La personnalité des quatre scripteurs est également intéressante à noter, cette fois pour éclairer certains aspects de la réception de Simmel : Kurt Singer, Georg von Lukács (alors âgé de 21 ans), Ernst Robert Curtius, Hermann Schmalenbach. Parmi les autres auditeurs, on distinguera ceux qui eurent une influence dans la discipline, comme la sociologie de 1899-1900 par Robert Ezra Park, qui retournerait avec son inspiration à Chicago, ou l’introduction à la philosophie en 1914 par Gottfried Salomon, qui permet de faire le lien entre Simmel et l’éditeur des GSG, Othein Rammstedt. D’autres le firent à titre de témoins de la diffusion de l’esprit simmelien dans leur temps, comme Margarete Susman, Harry Graf Kessler, Rudolf Pannwitz ou encore Edith Kalischer, la mère de Michael Landmann. Les deux cours (sociologie et philosophie au semestre d’hiver 1911-1912) résumés par le poète expressionniste Georg Heym, suivis dès leur mise à disposition, peu avant sa fin accidentelle en 1912, ont valeur de curiosité, mais témoignent encore de l’extrême diversité de l’auditoire de Simmel : des femmes, des juifs de l’Est, des touristes académiques ou des étrangers attirés par le prestige de l’Université de Berlin ou de Simmel lui-même, des poètes…

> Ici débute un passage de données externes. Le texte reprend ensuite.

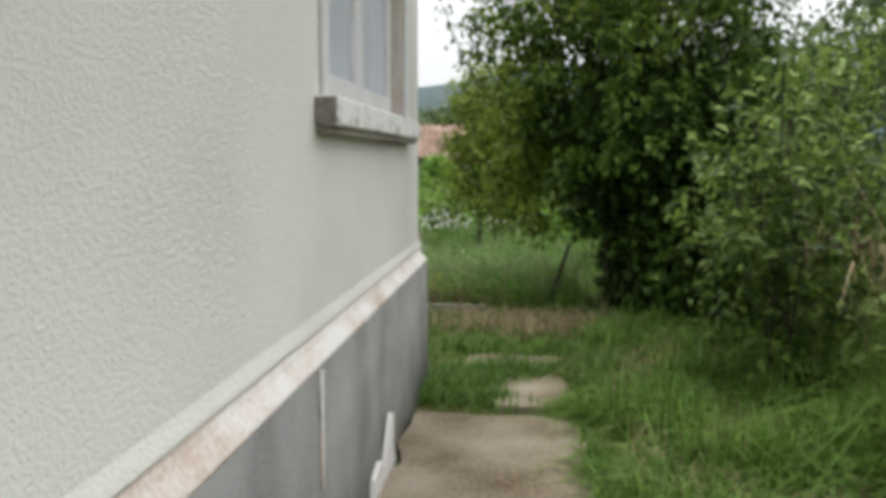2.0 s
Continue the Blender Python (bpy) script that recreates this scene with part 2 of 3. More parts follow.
def bent(start, way, length, bend, steps=6, wobble=0.0):
    """Points along a limb that sets off in a direction and bends towards another."""
    pts, way = [np.array(start, float)], np.array(way, float)
    way /= np.linalg.norm(way)
    for i in range(steps):
        way = way + np.array(bend) / steps + RNG.normal(0, wobble, 3)
        way /= np.linalg.norm(way)
        pts.append(pts[-1] + way * length / steps)
    return np.array(pts)


def leaves(centres, length, width, droop=0.3, outward=None, fold=0.25, size_var=0.35):
    """(verts, quads): one folded leaf of two quads for each centre; with outward, its upper side looks away from its clump."""
    n = len(centres)
    az = RNG.uniform(0, 2 * np.pi, n)
    pitch = RNG.normal(-droop, 0.55, n)
    d = np.stack([np.cos(az) * np.cos(pitch), np.sin(az) * np.cos(pitch), np.sin(pitch)], 1)
    side = np.stack([-np.sin(az), np.cos(az), np.zeros(n)], 1)
    if outward is not None:
        face = outward + [0, 0, 0.35] + RNG.normal(0, 0.38, (n, 3))
        face /= np.linalg.norm(face, axis=1)[:, None]
        side = np.cross(face, RNG.normal(0, 1, (n, 3)) + [0, 0, -0.2])
        side /= np.linalg.norm(side, axis=1)[:, None] + 1e-9
        d = np.cross(side, face)
        d = d * np.where(d[:, 2:3] > 0.2, -1, 1) + [0, 0, -0.4 * droop]
        d /= np.linalg.norm(d, axis=1)[:, None]
        side = np.cross(d, face)
        side /= np.linalg.norm(side, axis=1)[:, None] + 1e-9
    up = np.cross(d, side)
    if outward is not None:
        up = up * np.sign((up * outward).sum(1) + 1e-9)[:, None]
    else:
        tw = RNG.normal(0, 0.6, n)[:, None]
        side, up = side * np.cos(tw) + up * np.sin(tw), up * np.cos(tw) - side * np.sin(tw)
    s = (1 + RNG.uniform(-size_var, size_var, n))[:, None]
    L, W = length * s, width * s
    base, tip = centres, centres + d * L - up * L * 0.12
    mid = centres + d * L * 0.45
    left, right = mid + side * W / 2 + up * W * fold, mid - side * W / 2 + up * W * fold
    v = np.stack([base, left, tip, right, mid + d * L * 0.02], 1).reshape(-1, 3)
    i = np.arange(n)[:, None] * 5
    f = np.concatenate([i + [0, 4, 2, 1], i + [0, 3, 2, 4]], 1).reshape(-1, 4)
    return v, f


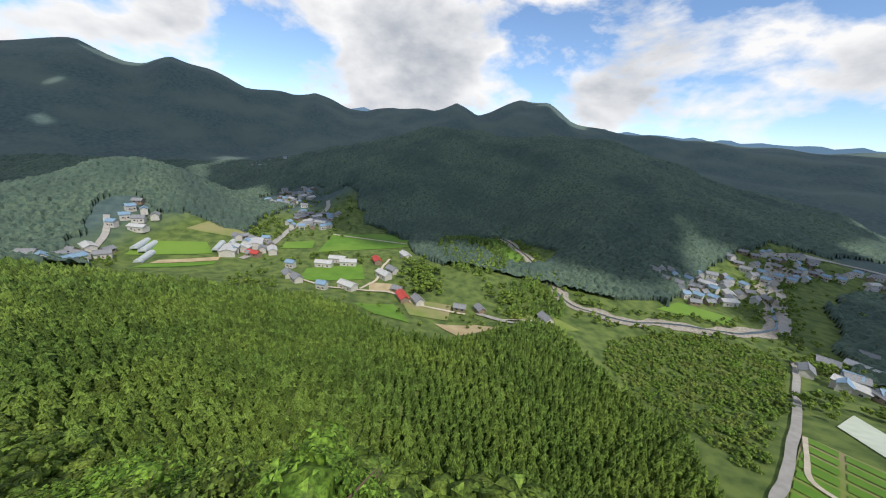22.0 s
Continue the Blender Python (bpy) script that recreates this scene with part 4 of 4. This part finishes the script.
# trees and shrubs of the valley floor
rng = np.random.default_rng(33)
vx, vy, vs = [], [], []
for cx, cy, sx, sy, count, big in ((378, -80, 40, 16, 80, 1.5), (330, -150, 40, 16, 60, 1.1), (425, 5, 14, 60, 50, 0.9), (352, 60, 30, 14, 50, 0.9), (365, 190, 22, 20, 40, 0.9), (310, -20, 30, 40, 16, 0.7), (228, -345, 24, 24, 40, 1.2), (290, -110, 20, 20, 20, 0.6), (185, -268, 10, 20, 16, 1.1), (175, -300, 14, 16, 24, 1.0),
                                   (530, 110, 60, 24, 70, 1.0), (600, 30, 90, 40, 60, 0.9), (460, -230, 120, 14, 50, 0.9), (330, -430, 60, 70, 50, 0.9), (690, 110, 80, 50, 70, 1.0), (500, 80, 50, 30, 40, 0.9), (350, -395, 40, 60, 60, 0.7), (400, -560, 40, 80, 60, 0.7), (500, 540, 70, 60, 70, 0.9)):
    vx.append(rng.normal(cx, sx * 0.6, count)), vy.append(rng.normal(cy, sy * 0.6, count)), vs.append(rng.uniform(0.6, 1.3, count) * big)
for (ax, ay), (bx, by) in zip(RIVER, RIVER[1:]):
    for side in (-1, 1):
        n = int(math.hypot(bx - ax, by - ay) / 3.2)
        u, off = rng.random(n), side * rng.uniform(8, 22, n)
        d = math.hypot(bx - ax, by - ay)
        vx.append(ax + u * (bx - ax) - off * (by - ay) / d), vy.append(ay + u * (by - ay) + off * (bx - ax) / d), vs.append(rng.uniform(0.5, 1.2, n))
vx, vy, vs = np.concatenate(vx), np.concatenate(vy), np.concatenate(vs)
bush_shapes = [broadleaf(120 + i, 4.8, 2.7, 3.0, 0.6, 2) for i in range(4)]
strew("valley_trees", bush_shapes, vx, vy, height(vx, vy) - 0.4, vs * 1.15, LEAF, "green trees and hedges between valley fields", "tree", rng)
nx, ny = rng.uniform(380, 520, 620), rng.uniform(-195, -98, 620)
ok = (((nx - 448) / 64) ** 2 + ((ny + 146) / 40) ** 2 < 1)
ex, ey = rng.uniform(300, 380, 170), rng.uniform(-205, -150, 170)
near_bank = (ey > -150 - 0.75 * (ex - 300) * 0.5 - 40) & (ey < -135 - 0.5 * (ex - 300))
nx, ny = np.concatenate([nx[ok], ex[near_bank]]), np.concatenate([ny[ok], ey[near_bank]])
strew("cedar_clump", plain_cedars, nx, ny, height(nx, ny) - 0.5, rng.uniform(0.9, 1.35, len(nx)), NEEDLE, "dark cedars on the knoll beside the river", "forest", rng)
sx, sy = rng.uniform(140, 285, 4200), rng.uniform(-322, -184, 4200)
ok = (sx > np.interp(sy, (-331, -307, -237, -193, -172), (239, 221, 176, 150, 139)) + 6) & (sx < np.interp(sy, (-322, -312, -260, -205, -184), (250, 262, 278, 267, 240)))
sx, sy = sx[ok], sy[ok]
slope_shrubs = [broadleaf(130 + i, 1.7, 1.5, 5.0, 0.36, 1) for i in range(3)]
strew("shrub_slope", slope_shrubs, sx, sy, height(sx, sy) - 0.3, rng.uniform(0.7, 1.6, len(sx)), SHRUB, "bright green shrubs and bamboo grass on the open slope", "shrub", rng)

Outre les sociologies autour de 1900, les notes de cours renseignement surtout sur les dernières années, après 1905 et l’inflexion critique, puis le développement d’une philosophie propre. Elles complètent, notamment dans les matières classiques de la logique et de l’histoire de la philosophie, notre connaissance de la maîtrise de Simmel en son domaine, et donnent aussi des indications sur les points qu’il développait plus volontiers (Kant, Fichte, Schleiermacher) ou les contemporains qu’il introduisait, et de quelle façon (Nietzsche, Bergson). Les privatissimi insufflent une autre dimension. Simmel retenait une douzaine d’étudiants sur une centaine qui en faisait la demande (p. 743). L’entretien y était aussi plus phénoménologique : des exercices philosophiques sur l’art (1906-1907 vus par Kurt Singer, 1908-1909 vus par Karl Berger, qui rédigeait après coup des résumés), occasion de discuter l’art d’Audrey Beardsley ou de conduire une réflexion sur l’art extrême oriental, dont Simmel était amateur.

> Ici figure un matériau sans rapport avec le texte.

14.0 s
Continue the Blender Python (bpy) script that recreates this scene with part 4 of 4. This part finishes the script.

L’oralité était manifestement, plus que l’écriture, la dimension où Simmel pouvait se sentir à l’aise. Les exposés sont aussi plus fluides que ne le sont souvent ses écrits. Ils sont aussi plus libres, clarifient des points, y compris dans le domaine politique. L’opposition de l’égalitarisme visé par la social-démocratie et de l’individualisme nietzschéen se conclut sur une indécidabilité, mais la légitimité du point de vue nietzschéen reste limitée à la sphère esthétique (ce qui correspond au désaccord avec Stefan George quand on quittait le domaine de l’art). L’approche sociologique reste constamment valide, ce qui implique aussi une reconnaissance constante de la portée des analyses marxiennes, la détermination par les conditions historiques, mais non sa téléologie. L’historisation entraîne une pluralisation du concept de vérité, contrebalancée par la mise en évidence de sphères de validité, où Hegel et son esprit objectif comme Platon sont utilisés. Le domaine tiers du « sens » s’intercale entre la réalité et les représentations. Les références qui apparaissent dans les cours complètent également les sporadiques renvois de ses écrits. Ainsi, dans le domaine esthétique, Balzac, Stendhal ou Baudelaire sont des auteurs connus.

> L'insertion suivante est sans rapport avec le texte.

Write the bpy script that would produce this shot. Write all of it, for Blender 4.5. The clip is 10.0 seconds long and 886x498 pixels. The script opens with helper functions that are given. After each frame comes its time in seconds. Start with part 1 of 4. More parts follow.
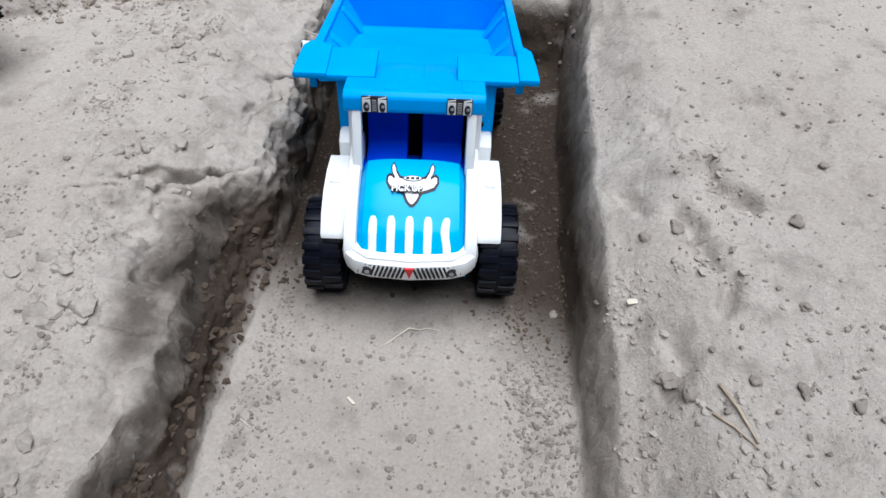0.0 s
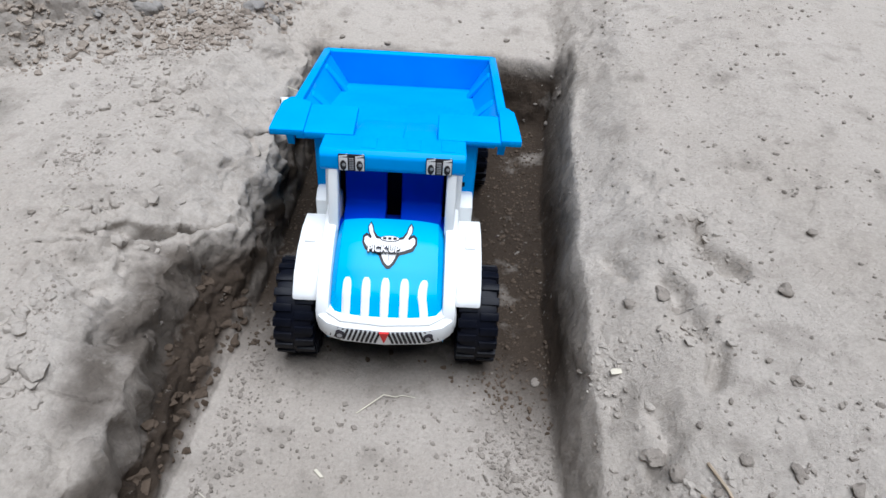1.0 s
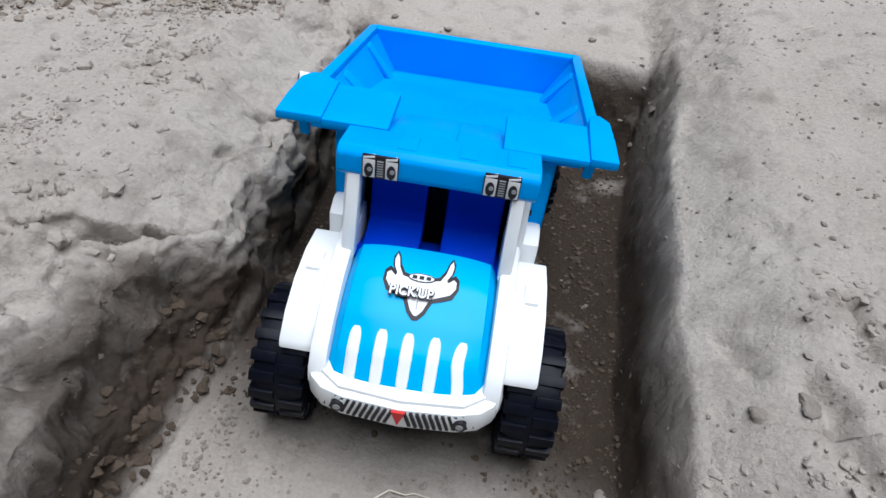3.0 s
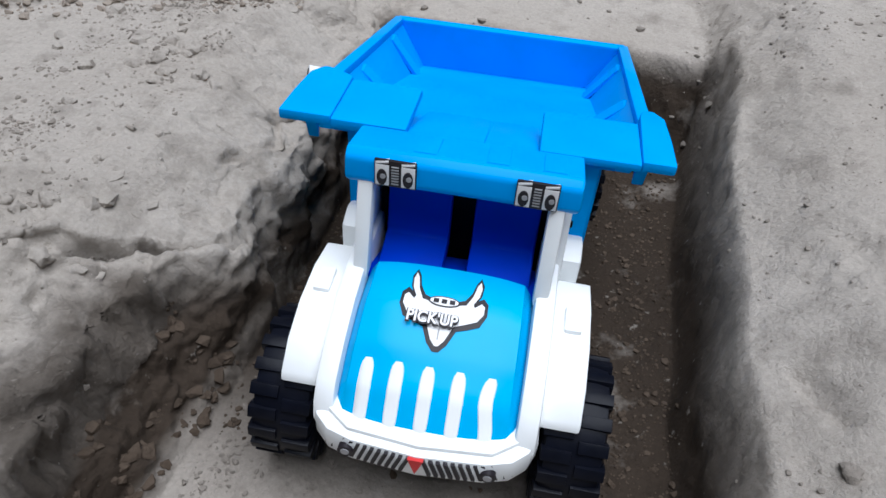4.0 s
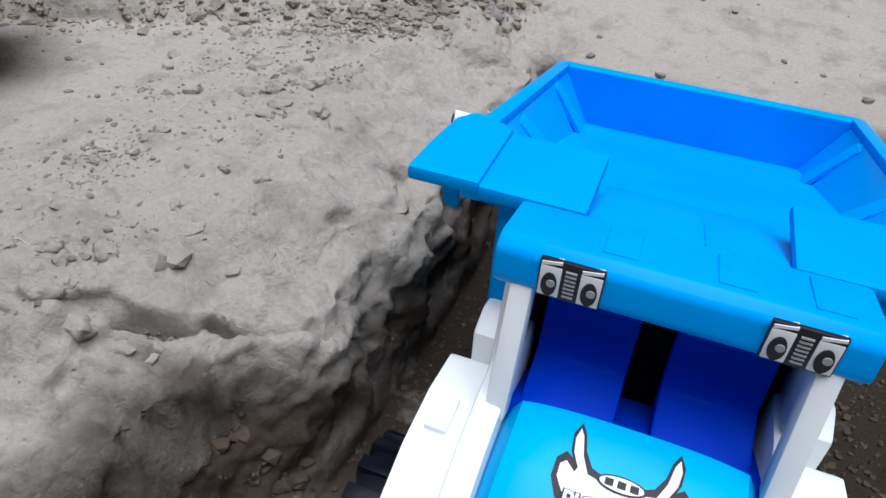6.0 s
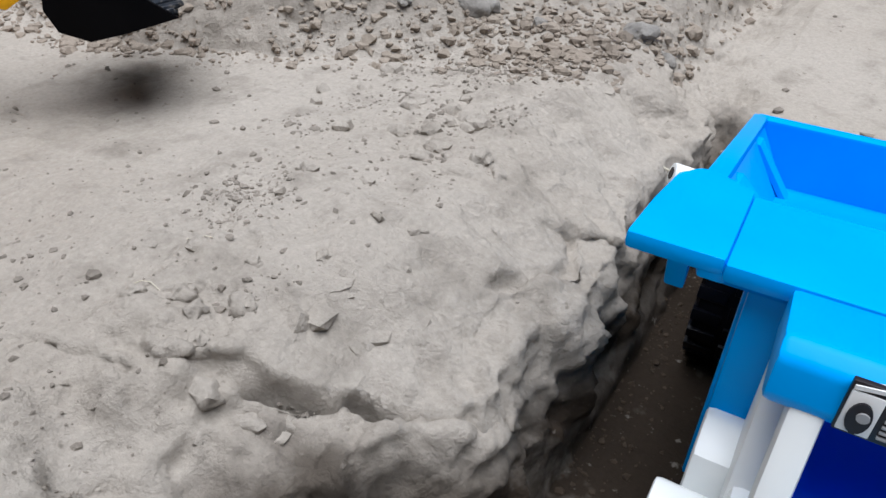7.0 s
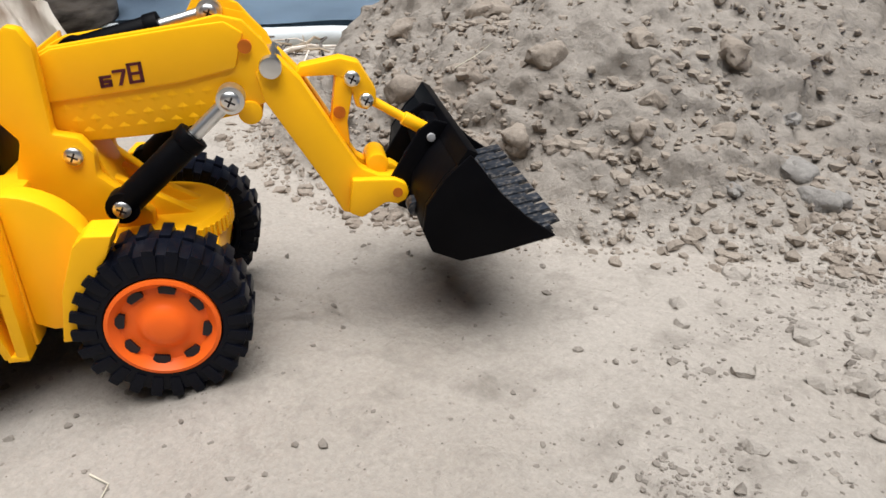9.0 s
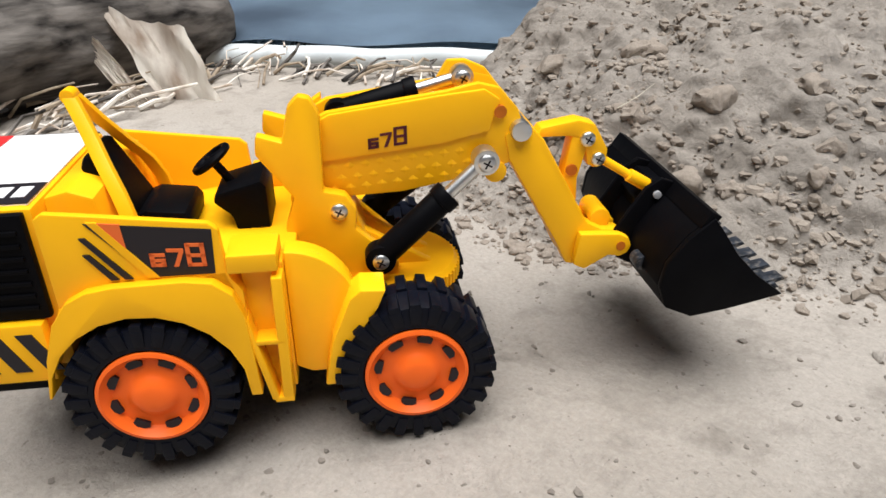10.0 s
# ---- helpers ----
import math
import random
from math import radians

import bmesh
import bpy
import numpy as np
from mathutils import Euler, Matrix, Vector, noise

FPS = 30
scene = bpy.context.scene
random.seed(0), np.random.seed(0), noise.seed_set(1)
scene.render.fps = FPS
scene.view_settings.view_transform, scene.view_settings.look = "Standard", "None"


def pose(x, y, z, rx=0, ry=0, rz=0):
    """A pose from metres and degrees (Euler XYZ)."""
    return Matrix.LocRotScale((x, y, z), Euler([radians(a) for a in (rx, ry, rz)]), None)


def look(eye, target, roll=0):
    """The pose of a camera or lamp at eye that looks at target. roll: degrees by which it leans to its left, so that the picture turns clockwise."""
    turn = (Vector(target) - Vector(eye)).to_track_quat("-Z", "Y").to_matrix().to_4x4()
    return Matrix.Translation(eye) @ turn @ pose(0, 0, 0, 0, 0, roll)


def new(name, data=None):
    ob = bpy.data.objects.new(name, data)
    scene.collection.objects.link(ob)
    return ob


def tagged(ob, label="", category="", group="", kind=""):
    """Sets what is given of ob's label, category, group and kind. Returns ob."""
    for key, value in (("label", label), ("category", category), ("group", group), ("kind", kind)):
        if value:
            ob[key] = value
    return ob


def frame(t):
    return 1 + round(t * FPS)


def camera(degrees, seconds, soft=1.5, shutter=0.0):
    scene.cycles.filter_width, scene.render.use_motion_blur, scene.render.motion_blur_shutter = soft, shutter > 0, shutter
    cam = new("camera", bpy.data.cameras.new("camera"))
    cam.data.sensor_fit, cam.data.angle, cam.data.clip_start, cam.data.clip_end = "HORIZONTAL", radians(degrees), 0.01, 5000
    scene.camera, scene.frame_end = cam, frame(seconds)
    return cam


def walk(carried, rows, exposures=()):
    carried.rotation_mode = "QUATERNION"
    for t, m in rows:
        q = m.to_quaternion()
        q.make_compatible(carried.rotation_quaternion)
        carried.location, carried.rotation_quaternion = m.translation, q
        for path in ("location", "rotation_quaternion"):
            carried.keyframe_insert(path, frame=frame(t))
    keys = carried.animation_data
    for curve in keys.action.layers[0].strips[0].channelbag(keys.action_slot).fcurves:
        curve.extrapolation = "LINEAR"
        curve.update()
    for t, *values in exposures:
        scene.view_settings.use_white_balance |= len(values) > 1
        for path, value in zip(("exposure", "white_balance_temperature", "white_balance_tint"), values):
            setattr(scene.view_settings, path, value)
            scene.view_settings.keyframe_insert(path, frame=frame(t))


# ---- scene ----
cam = camera(65.1, 10.0)
PATH = [
    (0, (0.008, 0.042, 0.487), (-0.03, 1.406, -0.975), 2.8),
    (0.5, (0.014, 0.05, 0.484), (-0.068, 1.504, -0.887), 2.6),
    (1, (0.016, 0.058, 0.479), (-0.009, 1.534, -0.87), 4.1),
    (1.5, (0.016, 0.076, 0.465), (-0.016, 1.6, -0.829), 4.9),
    (2, (0.015, 0.104, 0.445), (-0.027, 1.628, -0.849), 5.9),
    (2.5, (0.007, 0.129, 0.425), (-0.075, 1.642, -0.88), 6.6),
    (2.7, (0.003, 0.143, 0.417), (-0.092, 1.639, -0.907), 7.5),
    (3.8, (0.01, 0.193, 0.384), (-0.235, 1.663, -0.949), 5.0),
    (4, (0.006, 0.2, 0.382), (-0.245, 1.665, -0.957), 4.6),
    (4.5, (0.002, 0.219, 0.371), (-0.353, 1.664, -0.965), 3.9),
    (5, (-0.01, 0.233, 0.367), (-0.488, 1.679, -0.93), 3.6),
    (5.2, (-0.017, 0.242, 0.365), (-0.535, 1.69, -0.913), 3.1),
    (6.3, (-0.039, 0.285, 0.323), (-0.671, 1.722, -0.916), 3.7),
    (6.5, (-0.047, 0.291, 0.316), (-0.754, 1.695, -0.92), 2.7),
    (7, (-0.073, 0.298, 0.314), (-0.946, 1.69, -0.826), 1.8),
    (7.5, (-0.104, 0.306, 0.318), (-1.054, 1.712, -0.74), 1.3),
    (8, (-0.148, 0.303, 0.321), (-1.133, 1.712, -0.702), 2.4),
    (8.5, (-0.183, 0.298, 0.328), (-1.261, 1.682, -0.632), 1.3),
    (9, (-0.21, 0.284, 0.34), (-1.368, 1.623, -0.59), 0.6),
    (9.5, (-0.237, 0.258, 0.352), (-1.43, 1.564, -0.581), 0.6),
    (10, (-0.263, 0.231, 0.363), (-1.507, 1.494, -0.562), 0.3),
]
EXPOSURES = [(0.0, 0.1, 5700, 10), (2.5, 0.0, 5700, 10), (4.5, -0.18, 5650, 10), (6.5, 0.0, 5750, 10), (8.0, 0.3, 6150, 10), (10.0, 0.31, 6250, 10)]
walk(cam, [(t, look(eye, target, roll)) for t, eye, target, roll in PATH], EXPOSURES)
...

Les leçons restituent l’image d’un Simmel vivant, faisant des ponts entre différents thèmes traités dans des ouvrages séparés. Elles devront faire l’objet d’une investigation propre, notamment dans le domaine de l’histoire de la philosophie. Elles prennent place — avec la part de contingence qui se reflète dans les copies finalement mises à disposition — dans l’ensemble de l’oeuvre en restituant à la pensée de Simmel son caractère spontané. Précisément ce que ses écrits ne parviennent pas toujours à faire passer.